The Liberal government achieved the goal with an injection of an additional $9.3 billion into the Department of National Defence’s budget last June — bringing the overall defence expenditures to just over $61 billion.

Despite the huge expenditure, the NATO report showed that Canada had crossed the line by the skin of its teeth, registering an estimated two per cent of GDP. It was still in the bottom one-third of the alliance in terms of defence spending, along with Belgium, Spain, Albania and Portugal.

The top spenders in terms of percentage of GDP included Poland (4.3), Lithuania (4.0), Latvia (3.74) Estonia (3.42) and Denmark (3.34). The United States ranked seventh overall (3.19).

Hitting the two per cent benchmark by the end of the fiscal year, on March 31, was a promise Prime Minister Mark Carney made in the face of long-standing pressure from allies, including the United States. 

The achievement represents a dramatic turnaround from not quite two years ago when former prime minister Justin Trudeau referred to the two per cent goal as a “crass mathematical calculation,” one that he had reportedly told allies Canada would never meet.  

The country arrives at the threshold months after NATO leaders vowed to increase defence spending even higher over the next decade to five per cent of GDP (3.5 per cent on direct military spending and 1.5 on defence infrastructure).

WATCH | Tracking the ramp-up in spending:

Is Canada moving quickly enough to equip its Armed Forces?

The federal government is spending $307 million for 30,000 new made-in-Canada rifles. These will replace the 35-year-old rifles the military is currently using. Secretary of state for defence procurement Stephen Fuhr joins Power & Politics to discuss the government’s efforts to ramp up defence spending.

Getting to the two per cent goal was never assured because, over many years, the Defence Department has not had the institutional capacity to spend all of its appropriation. It has often had to return unspent billions of dollars to the federal treasury.

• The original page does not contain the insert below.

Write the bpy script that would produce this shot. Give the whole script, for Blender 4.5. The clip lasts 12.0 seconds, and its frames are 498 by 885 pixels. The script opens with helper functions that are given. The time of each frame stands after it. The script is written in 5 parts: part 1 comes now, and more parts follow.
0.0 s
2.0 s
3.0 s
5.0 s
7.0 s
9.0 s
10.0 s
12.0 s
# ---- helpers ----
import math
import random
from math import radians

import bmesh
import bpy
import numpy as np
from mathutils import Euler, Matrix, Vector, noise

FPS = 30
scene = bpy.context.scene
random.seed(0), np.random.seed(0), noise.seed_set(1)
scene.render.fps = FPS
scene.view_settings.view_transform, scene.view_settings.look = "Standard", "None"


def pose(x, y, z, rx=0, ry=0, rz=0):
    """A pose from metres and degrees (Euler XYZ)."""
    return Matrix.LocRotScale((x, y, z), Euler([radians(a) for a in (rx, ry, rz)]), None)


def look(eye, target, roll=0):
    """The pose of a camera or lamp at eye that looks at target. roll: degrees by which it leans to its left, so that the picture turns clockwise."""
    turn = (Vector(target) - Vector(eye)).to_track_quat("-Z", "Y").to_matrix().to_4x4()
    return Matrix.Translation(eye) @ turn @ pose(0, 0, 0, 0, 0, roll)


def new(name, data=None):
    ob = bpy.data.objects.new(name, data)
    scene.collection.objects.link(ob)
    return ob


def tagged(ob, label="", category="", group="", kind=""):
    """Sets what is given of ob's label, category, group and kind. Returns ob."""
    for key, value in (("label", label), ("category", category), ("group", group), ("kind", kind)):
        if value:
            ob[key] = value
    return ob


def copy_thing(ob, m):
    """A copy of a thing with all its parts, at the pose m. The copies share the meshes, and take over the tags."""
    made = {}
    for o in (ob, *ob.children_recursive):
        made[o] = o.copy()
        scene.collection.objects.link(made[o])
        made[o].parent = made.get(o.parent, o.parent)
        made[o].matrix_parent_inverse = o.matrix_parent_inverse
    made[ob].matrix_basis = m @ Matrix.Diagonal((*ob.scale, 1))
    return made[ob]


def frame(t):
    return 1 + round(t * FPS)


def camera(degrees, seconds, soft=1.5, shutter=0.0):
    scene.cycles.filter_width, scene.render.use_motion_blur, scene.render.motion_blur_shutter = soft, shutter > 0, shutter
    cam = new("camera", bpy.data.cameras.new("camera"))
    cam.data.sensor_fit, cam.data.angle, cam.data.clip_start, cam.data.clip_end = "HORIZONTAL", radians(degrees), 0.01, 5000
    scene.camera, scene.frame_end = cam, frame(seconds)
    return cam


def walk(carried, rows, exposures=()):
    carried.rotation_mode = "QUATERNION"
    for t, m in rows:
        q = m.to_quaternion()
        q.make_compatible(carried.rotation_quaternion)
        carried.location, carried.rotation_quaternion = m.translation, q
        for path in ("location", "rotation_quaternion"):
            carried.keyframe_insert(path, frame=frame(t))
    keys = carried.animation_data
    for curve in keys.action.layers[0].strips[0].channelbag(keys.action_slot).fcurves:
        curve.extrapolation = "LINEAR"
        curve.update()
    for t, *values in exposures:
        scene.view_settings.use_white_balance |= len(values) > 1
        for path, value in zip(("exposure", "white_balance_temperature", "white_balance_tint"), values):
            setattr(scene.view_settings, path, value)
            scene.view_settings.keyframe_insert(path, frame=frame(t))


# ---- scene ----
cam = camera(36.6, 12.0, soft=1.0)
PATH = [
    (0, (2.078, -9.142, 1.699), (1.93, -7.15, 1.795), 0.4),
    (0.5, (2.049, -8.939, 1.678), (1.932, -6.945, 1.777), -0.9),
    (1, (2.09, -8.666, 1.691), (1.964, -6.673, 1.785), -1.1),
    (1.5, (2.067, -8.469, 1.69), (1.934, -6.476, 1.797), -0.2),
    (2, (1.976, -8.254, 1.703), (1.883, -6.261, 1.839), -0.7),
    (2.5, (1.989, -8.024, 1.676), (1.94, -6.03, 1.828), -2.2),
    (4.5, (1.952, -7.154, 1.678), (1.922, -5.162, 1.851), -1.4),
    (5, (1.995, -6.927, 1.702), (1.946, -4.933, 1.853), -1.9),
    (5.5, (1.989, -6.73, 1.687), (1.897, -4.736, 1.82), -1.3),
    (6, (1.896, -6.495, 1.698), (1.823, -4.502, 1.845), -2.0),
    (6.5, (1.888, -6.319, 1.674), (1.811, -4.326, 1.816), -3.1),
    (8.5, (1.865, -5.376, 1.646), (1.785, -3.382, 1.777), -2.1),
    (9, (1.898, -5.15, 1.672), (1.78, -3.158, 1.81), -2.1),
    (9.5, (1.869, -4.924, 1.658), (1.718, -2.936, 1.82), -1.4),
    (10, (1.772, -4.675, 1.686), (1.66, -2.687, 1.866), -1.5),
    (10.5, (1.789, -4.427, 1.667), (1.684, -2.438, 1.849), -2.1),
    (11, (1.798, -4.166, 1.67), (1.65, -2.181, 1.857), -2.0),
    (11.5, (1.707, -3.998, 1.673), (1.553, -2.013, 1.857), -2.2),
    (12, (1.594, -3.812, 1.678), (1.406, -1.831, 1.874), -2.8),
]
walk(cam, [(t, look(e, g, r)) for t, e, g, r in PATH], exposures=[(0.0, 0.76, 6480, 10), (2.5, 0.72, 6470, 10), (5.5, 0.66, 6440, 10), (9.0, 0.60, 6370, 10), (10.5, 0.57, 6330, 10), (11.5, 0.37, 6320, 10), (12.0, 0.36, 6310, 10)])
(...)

The benchmark was partly achieved by an internal reorganization of the federal government, which has seen some agencies, such as the Canadian Coast Guard, moved under the auspices of the Defence Department and therefore counted toward the NATO target. It was also achieved through a substantial pay raise for members of the military and by pouring money into base infrastructure and overhaul.

While the prime minister deserves credit for making defence spending a priority, defence analyst Dave Perry says there’s been an emerging agreement across the political spectrum that the investment were necessary.

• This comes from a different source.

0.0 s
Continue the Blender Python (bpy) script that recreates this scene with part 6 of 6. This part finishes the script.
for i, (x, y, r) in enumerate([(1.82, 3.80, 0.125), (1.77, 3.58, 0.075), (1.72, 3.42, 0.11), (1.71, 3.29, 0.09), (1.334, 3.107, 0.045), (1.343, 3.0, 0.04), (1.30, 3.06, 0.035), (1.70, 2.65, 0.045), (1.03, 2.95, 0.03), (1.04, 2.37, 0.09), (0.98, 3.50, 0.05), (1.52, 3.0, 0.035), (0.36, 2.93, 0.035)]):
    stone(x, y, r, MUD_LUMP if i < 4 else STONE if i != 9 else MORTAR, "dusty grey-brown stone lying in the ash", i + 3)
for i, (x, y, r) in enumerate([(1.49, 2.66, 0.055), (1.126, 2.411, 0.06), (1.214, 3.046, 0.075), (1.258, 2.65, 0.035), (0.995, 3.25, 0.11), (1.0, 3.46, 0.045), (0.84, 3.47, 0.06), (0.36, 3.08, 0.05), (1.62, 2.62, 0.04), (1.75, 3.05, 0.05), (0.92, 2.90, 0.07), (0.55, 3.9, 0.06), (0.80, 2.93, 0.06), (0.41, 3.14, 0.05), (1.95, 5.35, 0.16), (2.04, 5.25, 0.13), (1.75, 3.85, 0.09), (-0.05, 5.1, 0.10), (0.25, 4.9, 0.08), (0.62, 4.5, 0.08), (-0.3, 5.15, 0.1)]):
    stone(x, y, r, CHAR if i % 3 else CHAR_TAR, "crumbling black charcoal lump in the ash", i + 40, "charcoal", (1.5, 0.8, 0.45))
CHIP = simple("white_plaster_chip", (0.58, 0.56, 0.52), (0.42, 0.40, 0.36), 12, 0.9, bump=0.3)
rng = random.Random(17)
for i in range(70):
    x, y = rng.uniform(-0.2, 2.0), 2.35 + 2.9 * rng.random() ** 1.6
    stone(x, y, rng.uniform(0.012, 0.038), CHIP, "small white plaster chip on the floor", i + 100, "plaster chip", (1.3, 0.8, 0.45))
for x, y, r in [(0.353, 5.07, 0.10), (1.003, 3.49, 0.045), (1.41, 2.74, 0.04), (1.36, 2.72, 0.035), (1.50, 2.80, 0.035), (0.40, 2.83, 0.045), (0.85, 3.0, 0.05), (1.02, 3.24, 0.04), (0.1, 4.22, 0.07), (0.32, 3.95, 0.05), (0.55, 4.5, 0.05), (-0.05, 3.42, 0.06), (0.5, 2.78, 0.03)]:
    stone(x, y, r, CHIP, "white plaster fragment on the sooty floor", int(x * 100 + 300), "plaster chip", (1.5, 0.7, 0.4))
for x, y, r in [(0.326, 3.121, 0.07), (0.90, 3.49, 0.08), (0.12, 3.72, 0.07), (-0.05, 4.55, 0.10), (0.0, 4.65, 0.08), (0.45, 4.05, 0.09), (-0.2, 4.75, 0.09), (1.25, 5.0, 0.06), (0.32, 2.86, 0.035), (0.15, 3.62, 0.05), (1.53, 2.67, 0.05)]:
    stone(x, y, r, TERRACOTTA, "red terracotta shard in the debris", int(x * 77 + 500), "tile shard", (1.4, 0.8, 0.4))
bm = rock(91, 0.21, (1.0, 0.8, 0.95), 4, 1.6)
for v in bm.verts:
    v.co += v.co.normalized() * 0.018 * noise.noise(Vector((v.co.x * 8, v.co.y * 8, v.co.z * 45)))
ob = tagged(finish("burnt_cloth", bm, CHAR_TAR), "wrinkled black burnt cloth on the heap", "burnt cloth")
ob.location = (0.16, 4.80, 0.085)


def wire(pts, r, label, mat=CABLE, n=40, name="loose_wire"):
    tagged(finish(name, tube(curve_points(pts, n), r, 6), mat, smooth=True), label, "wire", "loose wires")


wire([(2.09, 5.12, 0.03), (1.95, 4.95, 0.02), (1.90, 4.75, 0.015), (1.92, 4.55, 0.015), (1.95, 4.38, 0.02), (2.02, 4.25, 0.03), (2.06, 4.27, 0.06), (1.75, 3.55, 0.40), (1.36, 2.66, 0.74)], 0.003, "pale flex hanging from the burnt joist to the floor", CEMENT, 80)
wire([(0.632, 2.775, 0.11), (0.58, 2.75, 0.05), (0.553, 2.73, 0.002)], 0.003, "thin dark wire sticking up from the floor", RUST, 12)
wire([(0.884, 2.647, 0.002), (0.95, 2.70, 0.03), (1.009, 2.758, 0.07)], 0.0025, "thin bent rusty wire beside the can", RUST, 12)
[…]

“It hasn’t been just Mr. Carney,” said Perry, president of the Canadian Global Affairs Institute. “In the last federal election every party committed to spending two per cent of GDP on defence. It is a completely different political consensus on defence than the one that we had had for the previous decade where they were all in agreement that didn’t need to hit.”

Perry said that changed a year ago.

Carney is in Halifax Thursday and expected to have more to say about the achievement and face questions on the details of the spending.

Defence spending announcements

Over the last month, the Liberal government has announced more than $42 billion in defence-related spending — much of it planned for future years and programs, such as Arctic infrastructure. 

Among the more immediate spending announcements made last week was the first phase purchasing new rifles for the army. It will cost taxpayers $307 million, but the Defence Department, the Defence Investment Agency and the country’s procurement services department all refused to release detailed breakdown of the elements that make up the overall project budget.

The two per cent target has been a political powderkeg in recent years, with U.S. President Donald Trump at one point in his 2024 re-election bid pledging not to protect allies who failed to meet the goal.

People, most of whom are wearing military fatigues, stand in a room.
Brig.-Gen. Daniel Riviere of the Joint Task Force (North) addreses members from the Canadian Armed Forces, NATO allies and other government departments in Cambridge Bay, Nunavut, on Feb. 19. (Carlos Osorio/Reuters)

The threshold had its political origins in November 2002 as part of the Prague Capabilities Commitment (PCC), so named for the city where NATO leaders agreed to set down a budget benchmark for member states.

The administration of then-U.S. president George W. Bush tried to make the target mandatory, but failed, according to a research paper written for Germany’s federal security academy in 2019.

Consequently, the two per cent target was, throughout most of its existence, more of a suggestion than an actual target. Many countries, Canada included, largely ignored it until Russia annexed Crimea in 2014.

Additionally, NATO hasn’t always tracked member nations’ defence spending as a percentage of their economies. The practice only began in 1974, according to data in the alliance archives.

At that time, Canada’s military spending compared to its economic output was at 2.7 per cent of GDP. It declined during the late 1970s as detente took hold — only to reverse in the 1980s as tensions with the former Soviet Union peaked.